Mr. Speaker, I appreciate the question from my colleague from Windsor West. I know that he has put a great deal of time, effort and energy into the concerns with the corridor between Windsor and Detroit.
In the Conservative Party we have allocated responsibility for this issue to one member of Parliament to singularly examine and focus on this issue, the member for Essex. I know the member for Windsor West has worked very hard on this issue with the member for Essex.
I think the dollar question that the member raises is apt. Half of the cost of a litre of gasoline is taxation. Half of those taxes go to the provinces; half of those taxes come to Ottawa. What is interesting is that the federal government does not engineer, build or maintain a single kilometre of highway in this country. Municipalities engineer and build roads. Provinces deal with our highways in cooperation with the municipalities. It is not the federal government. The money that comes to Ottawa goes into a general revenue fund and it goes to financing all kinds of other programs.
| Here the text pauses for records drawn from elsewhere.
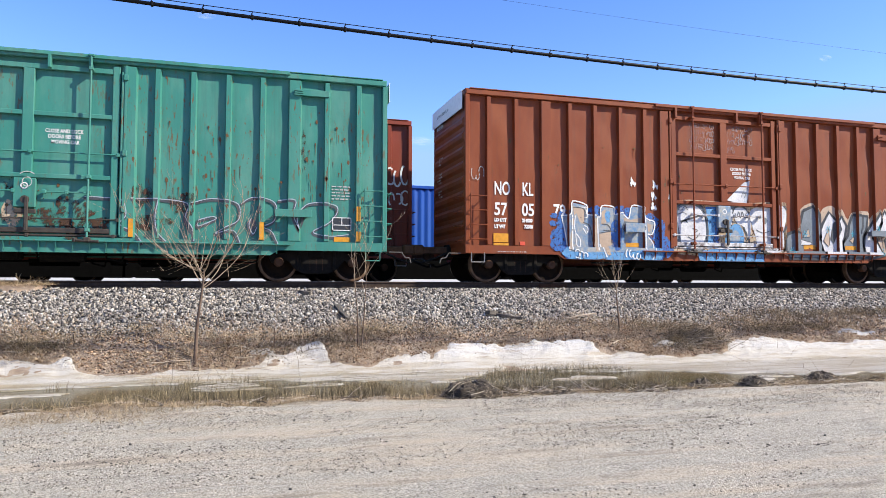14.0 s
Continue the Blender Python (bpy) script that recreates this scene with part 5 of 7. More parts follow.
line(c, CHALK, [(10.82, 1.75), (11.0, 1.56), (10.88, 1.25), (11.01, 1.03), (11.27, 1.09), (11.39, 1.38)], 0.008, 0.16)
line(c, CHALK, [(11.04, 1.82), (11.29, 1.66), (11.23, 1.37)], 0.008, 0.1)
line(c, CHALK, [(11.58, 1.57), (11.84, 1.54), (11.94, 1.25), (11.78, 1.03)], 0.008, 0.1)
line(c, DIM_MARK, [(10.05, 1.24), (10.14, 1.71), (10.56, 1.81), (10.82, 1.65), (11.12, 1.88), (11.46, 1.63), (11.42, 1.06), (11.08, 0.93), (10.76, 1.12), (10.05, 1.24)], 0.009, 0.022)
line(c, DIM_MARK, [(11.59, 1.63), (11.97, 1.54), (12.05, 1.19), (11.82, 0.9), (11.6, 1.09), (11.59, 1.63)], 0.009, 0.022)
line(c, DIM_MARK, [(13.56, 1.69), (13.92, 1.73), (13.92, 1.01), (13.57, 1.07), (13.56, 1.69)], 0.009, 0.022)
line(c, DIM_MARK, [(14.27, 1.74), (14.92, 1.74), (14.93, 1.11), (14.57, 1.14), (14.33, 1.21), (14.27, 1.74)], 0.009, 0.022)
# angular grey and white letters in a beige halo on the brown-red car
c = RED_CAR
shape(c, BEIGE_SOLID, [(10.43, 1.69), (10.55, 2.2), (11.01, 2.39), (11.21, 2.08), (11.41, 2.26), (11.72, 2.33), (11.93, 2.2), (12.09, 2.25), (12.3, 1.93), (12.49, 2.15), (13.1, 2.2), (13.13, 1.96), (13.49, 2.29), (13.62, 2.12), (13.79, 2.33), (14.01, 1.99), (14.18, 2.27), (14.52, 2.41), (14.77, 1.66), (14.31, 1.24), (13.53, 0.82), (10.01, 0.76), (9.96, 1.13), (10.11, 1.42)], 0.0)
letter(c, STEEL_GREY, [(10.63, 2.15), (11.01, 2.29), (11.16, 2.03), (11.21, 1.55), (11.16, 1.36), (11.31, 1.07), (11.36, 0.83), (11.21, 0.71), (10.01, 0.71), (9.92, 0.95), (9.94, 1.23), (10.06, 1.44), (10.31, 1.52), (10.48, 1.47), (10.5, 1.72)], 0.003, BLACK_PAINT, 0.092, False)
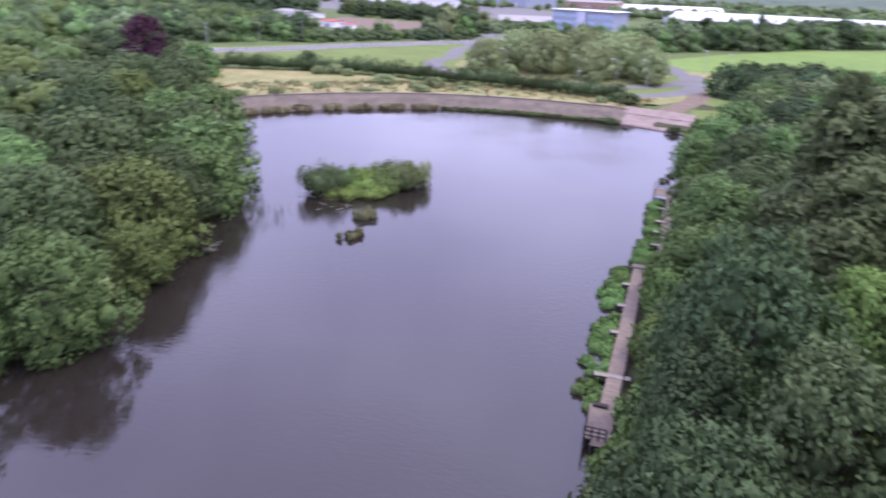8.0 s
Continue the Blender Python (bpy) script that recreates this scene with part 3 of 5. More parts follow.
# ---- the wood: trees that stand out one by one ----
# kind, x, y, height of the top, radius of the crown
NEAR_TREES = [
    ("light", 33.4, 37.6, 13.4, 4.6), ("light", 30.8, 32.2, 12.2, 4.8), ("sycamore", 29.0, 28.6, 11.6, 5.2), ("yellow", 41.6, 32.2, 11.4, 4.1),
    ("olive", 24.8, 48.4, 13.6, 4.8), ("oak", 19.6, 47.8, 12.0, 4.0), ("oak", 22.9, 44.8, 10.0, 3.3), ("dark", 17.4, 45.6, 9.0, 2.9), ("dark", 14.2, 58.2, 11.2, 4.4),
    ("light", 12.6, 53.2, 9.0, 3.2), ("oak", 15.0, 49.6, 10.2, 3.9), ("silver", 19.9, 34.6, 10.0, 2.1), ("sycamore", 20.2, 29.0, 11.4, 4.5),
]
NEAR_TREES += [
    ("light", 7.9, 41.6, 11.2, 4.5), ("sycamore", 6.3, 31.9, 8.2, 2.9), ("light", 3.3, 36.3, 4.8, 2.8), ("sycamore", 5.9, 36.8, 6.0, 2.6), ("bush", 4.6, 45.0, 3.4, 2.2), ("shrub", 6.8, 48.2, 4.4, 2.4), ("yellow", 41.4, 27.2, 9.2, 3.0),
    ("sycamore", 33.6, 20.4, 10.4, 3.0), ("oak", 28.6, 21.6, 10.2, 3.8), ("sycamore", 23.2, 23.4, 11.4, 4.0), ("dark", 45.2, 26.2, 12.0, 4.6),
    ("light", 37.4, 56.0, 13.4, 2.8), ("birch", 37.4, 53.0, 13.0, 2.9), ("silver", 39.8, 46.2, 12.4, 2.8),
]
MID_TREES = [
    ("lime", 27.2, 66.0, 15.6, 3.9), ("lime", 24.4, 76.4, 13.6, 3.3), ("dark", 17.0, 74.0, 15.1, 4.8), ("blue", 30.6, 59.8, 15.7, 4.4),
    ("light", 37.6, 62.8, 14.6, 3.9), ("birch", 51.0, 49.4, 13.6, 5.0), ("birch", 50.4, 45.8, 11.2, 2.8), ("light", 57.2, 39.2, 12.3, 5.6),
    ("oak", 48.8, 39.4, 11.6, 4.0), ("silver", 69.0, 59.0, 13.6, 4.4), ("silver", 65.2, 54.0, 13.1, 4.6),
]
MID_TREES += [
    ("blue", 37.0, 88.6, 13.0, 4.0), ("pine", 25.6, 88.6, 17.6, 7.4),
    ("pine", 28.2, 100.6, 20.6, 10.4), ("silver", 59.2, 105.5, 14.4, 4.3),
    ("dark", 26.0, 60.0, 12.4, 4.4), ("oak", 20.6, 65.6, 12.6, 4.6), ("dark", 14.6, 68.6, 10.6, 3.4),
    ("dark", 31.4, 53.2, 11.6, 4.2), ("dark", 36.0, 49.6, 8.4, 3.0), ("oak", 53.4, 33.0, 11.8, 4.6),
]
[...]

If we told the average citizens when they were filling up their tanks with gasoline that one out of every second full tank of gasoline is 100% taxes and half of that money is going to Ottawa and absolutely zero of it is going into the roads that they are driving on, they would get angry. They should get angry. When we look at the corridor, when we look at the concerns we have with our infrastructure, that needs to change.
The Conservative Party from day one has been talking about recalibrating that excess taxation that has been coming to Ottawa and putting more money back into the hands of the people in Windsor and that county. The federal government needs to get going with fixing our infrastructure and putting money back into the hands of the level of government that actually makes the decisions when it comes to our transportation.